On 02/08/2018 06:36 PM, Andrew Morton wrote:
> On Wed, 31 Jan 2018 18:04:00 -0500 daniel.m.jordan@oracle.com wrote:
> 
>> lru_lock, a per-node* spinlock that protects an LRU list, is one of the
>> hottest locks in the kernel.  On some workloads on large machines, it
>> shows up at the top of lock_stat.
> 
> Do you have details on which callsites are causing the problem?  That
> would permit us to consider other approaches, perhaps.

Sure, there are two paths where we're seeing contention.

In the first one, a pagevec's worth of anonymous pages are added to 
various LRUs when the per-cpu pagevec fills up:

   /* take an anonymous page fault, eventually end up at... */
   handle_pte_fault
     do_anonymous_page
       lru_cache_add_active_or_unevictable
         lru_cache_add
           __lru_cache_add
             __pagevec_lru_add
               pagevec_lru_move_fn
                 /* contend on lru_lock */


In the second, one or more pages are removed from an LRU under one hold 
of lru_lock:

   // userland calls munmap or exit, eventually end up at...
   zap_pte_range
     __tlb_remove_page // returns true because we eventually hit
                       // MAX_GATHER_BATCH_COUNT in tlb_next_batch
     tlb_flush_mmu_free
       free_pages_and_swap_cache
         release_pages
           /* contend on lru_lock */


For a broader context, we've run decision support benchmarks where 
lru_lock (and zone->lock) show long wait times.
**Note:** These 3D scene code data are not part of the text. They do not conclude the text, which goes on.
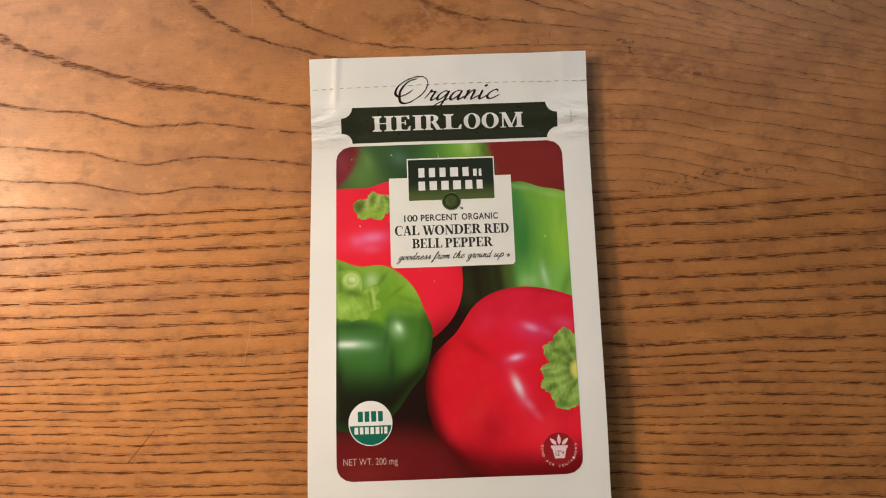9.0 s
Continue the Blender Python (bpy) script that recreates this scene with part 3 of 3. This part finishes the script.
picture = star("picture_ground", (-1, -12), lambda t: (-1 + 90 * np.cos(t), -12 + 90 * np.sin(t)), 0.05, paint_ground, packet,
               "printed photograph of red and green bell peppers", 110, 400)


def lobed(name, c, w, level, paint, label, rings=60, rays=240, jag=0.0):
    def outline(t):
        r = harmonics(w, t) + jag * (np.abs(np.sin(8.5 * t + 2 * np.sin(3 * t))) + 0.6 * np.abs(np.sin(19.5 * t)) - 0.9)
        return c[0] + r * np.cos(t), c[1] + r * np.sin(t)
    return star(name, c, outline, level, paint, picture, label, rings, rays)


lobed("printed_pepper", (24.9, 6.5), (17.74, 0.79, -0.61, -2.72, 0.21, 0.44, 0.32, -0.74, 0.4, -0.71, 0.3, 0.26, -0.09, 0.02, 0.2, -0.08, 0.11), 0.09, paint_green_right,
      "printed pale green pepper", 90, 300)
lobed("printed_pepper", (-17.7, 2.0), (25.87, -3.52, -0.25, -1.45, 0.02, 0.11, 0.96, -1.37, -0.53, 0.73, 0.09, -0.29, 0.15, -0.01, -0.06, 0.05, 0.29, -0.06, 0.19, -0.24, -0.16), 0.09,
      paint_red_back, "printed red pepper with a green stem", 90, 300)
lobed("printed_stem", (-25.4, 19.3), (5.01, 0.71, 0.29, 1.23, 0.53, -0.05, 0.09, 0.3, 0.2, 0.23, 0.57), 0.13,
      paint_calyx(21, (128, 158, 56), (84, 104, 38), (-22, 24), STEM_BACK, 7, 2.0), "printed green stem", 60, 200, 0.38)
lobed("printed_pepper", (-27.0, -21.3), (22.66, -2.55, -0.47, -2.45, -0.11, 1.55, 0.72, -0.13, -0.09, -0.34, -0.84, 0.73, 0.32, -0.45, 0.36, -0.07, -0.43, 0.25, 0.39), 0.13,
      paint_green_front, "printed dark green pepper with a pale stem", 80, 300)
lobed("printed_stem", (-30.5, -9.5), (7.41, -1.34, 0.73, 0.27, -0.81, 0.83, -0.39, 0.25, 0.77, -0.43, 0.36, -0.47, -0.27, -0.37, -0.34, -0.08, -0.61), 0.17,
      paint_green_calyx, "printed pale green stem", 50, 180, 0.3)
lobed("printed_pepper", (17.3, -36.3), (29.13, 2.44, -0.5, 0.17, 0.92, -0.57, -0.53, 0.21, -0.01, -0.29, 0.02, 0.08, -0.4, 0.2, 0.14, 0.1, -0.05, 0.2, -0.03), 0.17, paint_red_front,
      "printed large red pepper", 80, 300)
lobed("printed_stem", (31.5, -32.2), (9.52, 1.61, -0.43, -1.75, 0.16, 0.07, -0.23, 0.37, 0.16, 0.18, -0.17, -0.07, 0.17, -0.13, -0.06, 0.25, -0.21, -0.36, 0.29), 0.21,
      paint_calyx(41, (132, 164, 72), (82, 112, 44), (36, -32.3), STEM_FRONT, 13, 1.3), "printed jagged green stem", 70, 260, 0.6)


# banner with scooped corners
def banner_outline():
    x0, x1, y0, y1, nx, ny = -34.6, 34.1, 40.2, 51.8, 3.5, 3.4
    out = []
    for cx, cy, a0, a1 in ((x1, y1, 270, 180), (x0, y1, 360, 270), (x0, y0, 90, 0), (x1, y0, 180, 90)):
        for i in range(9):
            t = radians(a0 + (a1 - a0) * i / 8)
            out.append((cx + nx * math.cos(t), cy + ny * math.sin(t)))
    return out


banner = lay("banner", [banner_outline()], 0.05, DARK_GREEN, packet, "dark green printed banner with scooped corners")


# ---- lettering ----
def glyphs(text, bold=0.0, shear=0.0, space=1.0):
    data = bpy.data.curves.new("words", "FONT")
    data.body, data.offset, data.shear, data.space_character, data.resolution_u = text, bold, shear, space, 4
    ob = new("words", data)
    bpy.context.view_layer.update()
    me = bpy.data.meshes.new_from_object(ob.evaluated_get(bpy.context.evaluated_depsgraph_get()))
    bpy.data.objects.remove(ob)
    bpy.data.curves.remove(data)
    bm = bmesh.new()
    bm.from_mesh(me)
    bpy.data.meshes.remove(me)
    return bm


def extent(bm, i):
    c = [v.co[i] for v in bm.verts]
    return min(c), max(c)


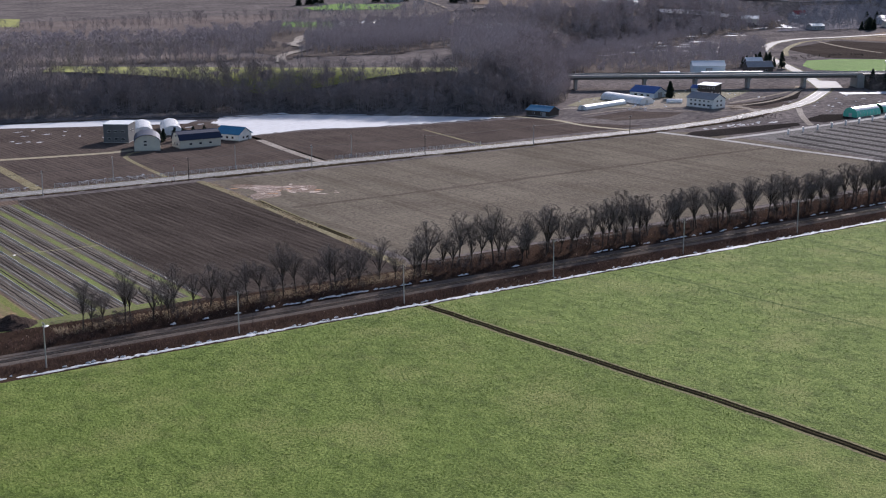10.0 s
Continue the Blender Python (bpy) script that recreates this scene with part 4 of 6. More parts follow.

But we're not the only 
ones according to certain kernel comments:

mm/vmscan.c:
  * zone_lru_lock is heavily contended.  Some of the functions that
  * shrink the lists perform better by taking out a batch of pages
  * and working on them outside the LRU lock.
  *
  * For pagecache intensive workloads, this function is the hottest
  * spot in the kernel (apart from copy_*_user functions).
...
static unsigned long isolate_lru_pages(unsigned long nr_to_scan,


include/linux/mmzone.h:
  * zone->lock and the [pgdat->lru_lock] are two of the hottest locks in 
the kernel.
  * So add a wild amount of padding here to ensure that they fall into 
separate
  * cachelines. ...


Anyway, if you're seeing this lock in your workloads, I'm interested in 
hearing what you're running so we can get more real world data on this.